Many visitors to a foreign city want to know if you can drink the water. Well, in Vienna, mineral water comes out of the taps. And I’m only half joking.
You never realized how bad the tap water is back home until you experience the Viennese equivalent; over 95% of Vienna’s water comes through two pipelines direct from the Alps. They don’t even need to pump it…gravity does the job for them.
These supply areas have no significant industry and few people all told (it’s basically mountains and not a lot else). As a result, most of the tap water is very high quality, low in nitrogen, has no measurable pesticide residues and, frankly, tastes as good as any mineral water you’re ever likely to drink.

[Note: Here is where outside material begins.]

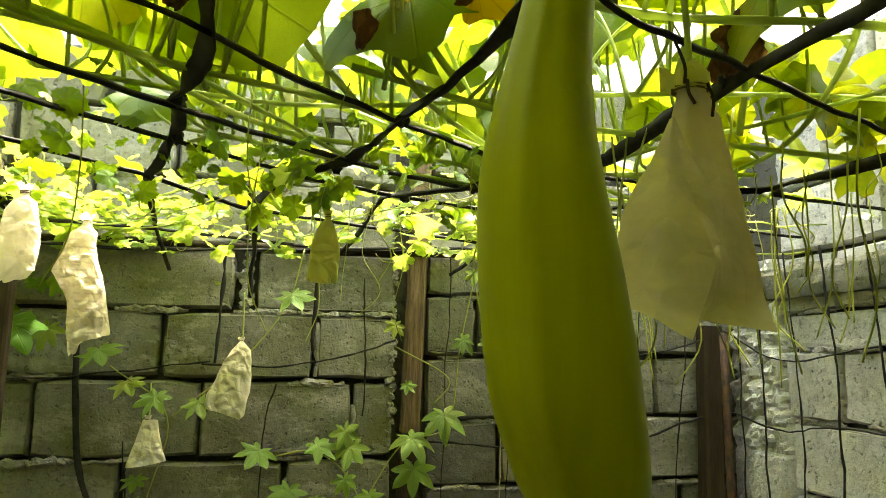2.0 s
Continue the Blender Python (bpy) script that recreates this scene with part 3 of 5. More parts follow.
ACROSS = [
    [(-2.4, -1.75, H), (-1.58, -1.70, H), (-0.98, -1.66, H), (-0.63, -1.60, H), (-0.22, -1.52, H), (0.06, -1.40, H), (0.14, -1.33, H), (0.28, -1.27, H), (0.65, -1.10, H), (1.10, -0.95, H)],
    [(-2.6, -1.32, H), (-1.61, -1.29, H), (-1.249, -1.335, H), (-0.981, -1.354, H), (-0.875, -1.366, H), (-0.678, -1.396, H), (-0.60, -1.40, H), (-0.40, -1.30, H), (-0.277, -1.215, H), (-0.188, -1.106, H), (-0.022, -0.963, H), (0.16, -0.82, H), (0.34, -0.76, H), (0.75, -0.72, H), (1.1, -0.66, H)],
    [(-1.02, -1.03, H), (-0.942, -1.071, H), (-0.70, -1.155, H), (-0.585, -1.195, H + 0.02)],
    [(-0.585, -1.14, H + 0.022), (-0.46, -1.07, H), (-0.23, -0.86, H), (-0.01, -0.70, H), (0.38, -0.51, H), (0.75, -0.42, H), (1.12, -0.34, H)],
    [(-2.6, -0.62, H), (-1.72, -0.66, H), (-1.30, -0.80, H), (-1.003, -0.88, H), (-0.81, -0.917, H), (-0.683, -0.955, H), (-0.564, -0.968, H), (-0.37, -0.80, H), (-0.144, -0.613, H), (0.04, -0.51, H), (0.35, -0.40, H), (0.62, -0.28, H), (1.1, -0.2, H)],
    [(-2.7, -0.60, 2.03), (-1.72, -0.50, 2.05), (-1.18, -0.65, 2.065), (-0.95, -0.56, 2.135), (-0.75, -0.70, 2.115), (-0.63, -0.745, H), (-0.446, -0.55, H), (-0.26, -0.44, 2.07), (0.2, -0.18, 2.08), (0.6, -0.07, 2.06)],
    [(-2.8, -0.32, 1.97), (-1.75, -0.36, 1.98), (-1.27, -0.41, 1.99), (-1.03, -0.38, 2.02), (-0.76, -0.32, 2.05), (-0.49, -0.20, 2.06), (-0.10, -0.10, 2.05), (0.24, -0.07, 2.07), (0.62, -0.06, 2.08), (1.1, -0.05, 2.10)],
    [(-1.27, -0.2, 2.03), (-0.6, -0.06, 2.03), (-0.28, -0.045, 2.045), (0.1, -0.035, 2.062), (0.5, -0.035, 2.07), (1.12, -0.03, 2.085)],
]
for i, (pts, w) in enumerate(LONG):
    part("strap", ribbon("strap", pts, w * 1.25, M_STRAP, 1.5, seed=1.3 * i + 0.4, steps=26, taper=0.62), net)
for i, pts in enumerate(ACROSS):
    part("cord", ribbon("cord", pts, 0.0085, M_STRAP, 1.6, thick=0.0028, seed=2.1 * i + 0.2, steps=26), net)
rng = random.Random(3)
KNOTS = [(-0.981, -1.354, H), (-0.68, -1.394, H), (-0.738, -1.10, H), (-1.18, -0.65, 2.065), (-0.955, -0.55, 2.135), (-1.02, -0.40, 2.02), (-1.273, -0.418, 2.0), (-0.322, -0.985, H), (-0.352, -0.81, H), (-0.446, -0.547, 2.105), (-0.02, -0.97, H), (-0.10, -0.69, H), (0.34, -1.20, H), (0.32, -0.80, H), (0.17, -0.62, H), (0.05, -0.51, H), (-0.258, -0.45, 2.06), (0.74, -1.06, H), (0.75, -0.74, H), (-1.61, -1.29, H)]
for i, q in enumerate(KNOTS):
    part("strap_knot", knot("strap_knot", 0.0105, M_STRAP, i * 2.7), net, "", Matrix.Translation(q))
part("hanging_strap", ribbon("hanging_strap", [(-0.47, -1.585, 2.20), (-0.485, -1.59, H), (-0.518, -1.602, 1.96), (-0.550, -1.602, 1.81), (-0.578, -1.602, 1.71), (-0.615, -1.595, 1.58), (-0.70, -1.56, 0.9), (-0.76, -1.54, 0.0)], 0.0066, M_STRAP, 1.0, seed=4.4, steps=26), net)
part("hanging_strap", ribbon("hanging_strap", [(0.775, -1.02, H + 0.25), (0.775, -1.02, H), (0.79, -1.0, 1.9), (0.80, -1.0, 1.6), (0.80, -1.0, 0.8), (0.80, -1.0, 0.0)], 0.011, M_STRAP, 1.0, seed=7.4, steps=26), net)

side_net = thing("wall_net", "black strap and wire net hanging against the block wall", "net")
for i, (pts, w) in enumerate([
    ([(-0.935, -0.06, 2.03), (-0.933, -0.05, 1.8), (-0.931, -0.05, 1.55), (-0.95, -0.05, 1.1)], 0.013),
    ([(-0.348, -0.06, 2.04), (-0.352, -0.05, 1.9), (-0.357, -0.05, 1.75)], 0.016),
    ([(-0.110, -0.06, 2.05), (-0.114, -0.05, 1.92), (-0.120, -0.05, 1.785)], 0.013),
    ([(-0.690, -0.06, 1.98), (-0.684, -0.04, 1.72), (-0.66, -0.04, 1.5), (-0.60, -0.05, 1.33), (-0.58, -0.05, 1.0)], 0.018),
    ([(-0.56, -0.045, 1.56), (-0.54, -0.05, 1.4), (-0.50, -0.05, 1.28)], 0.010),
    ([(-1.20, -0.06, 2.0), (-1.21, -0.05, 1.6), (-1.22, -0.05, 1.0)], 0.014),
    ([(-1.53, -0.06, 2.0), (-1.55, -0.05, 1.6), (-1.56, -0.05, 1.0)], 0.014),
    ([(-1.95, -0.06, 2.0), (-1.97, -0.05, 1.5), (-2.0, -0.05, 0.8)], 0.05),
    ([(-2.12, -0.06, 1.7), (-2.18, -0.05, 1.3), (-2.2, -0.05, 0.8)], 0.03),
    ([(-2.6, -0.06, 2.0), (-2.62, -0.05, 1.5), (-2.6, -0.05, 0.8)], 0.013),
    ([(-3.2, -0.06, 2.0), (-3.22, -0.05, 1.5), (-3.2, -0.05, 0.8)], 0.013),
]):
    part("strap", ribbon("wall_strap", pts, w, M_STRAP, 0.8, seed=i * 1.9 + 0.7, steps=10), side_net)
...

(In case you were wondering, Viennese people still buy vast quantities of mineral water.)
In other words, you need have few worries at all about drinking or using the tap water. In fact, in contrast to most cities, it’s the undrinkable water that tends to get labelled. If you see a sign “Kein Trinkwasser” that means the water is not suitable for drinking. You’ll see such signs on some large fountains, for example.
As you wander the city you’ll come across drinking water fountains put there for your refreshment. These are labelled “Trinkwasser” (drinking water) to make it clear that you can use them. Vienna has around 980, and the city also sets up mobile drinking fountains in busy areas on hot days.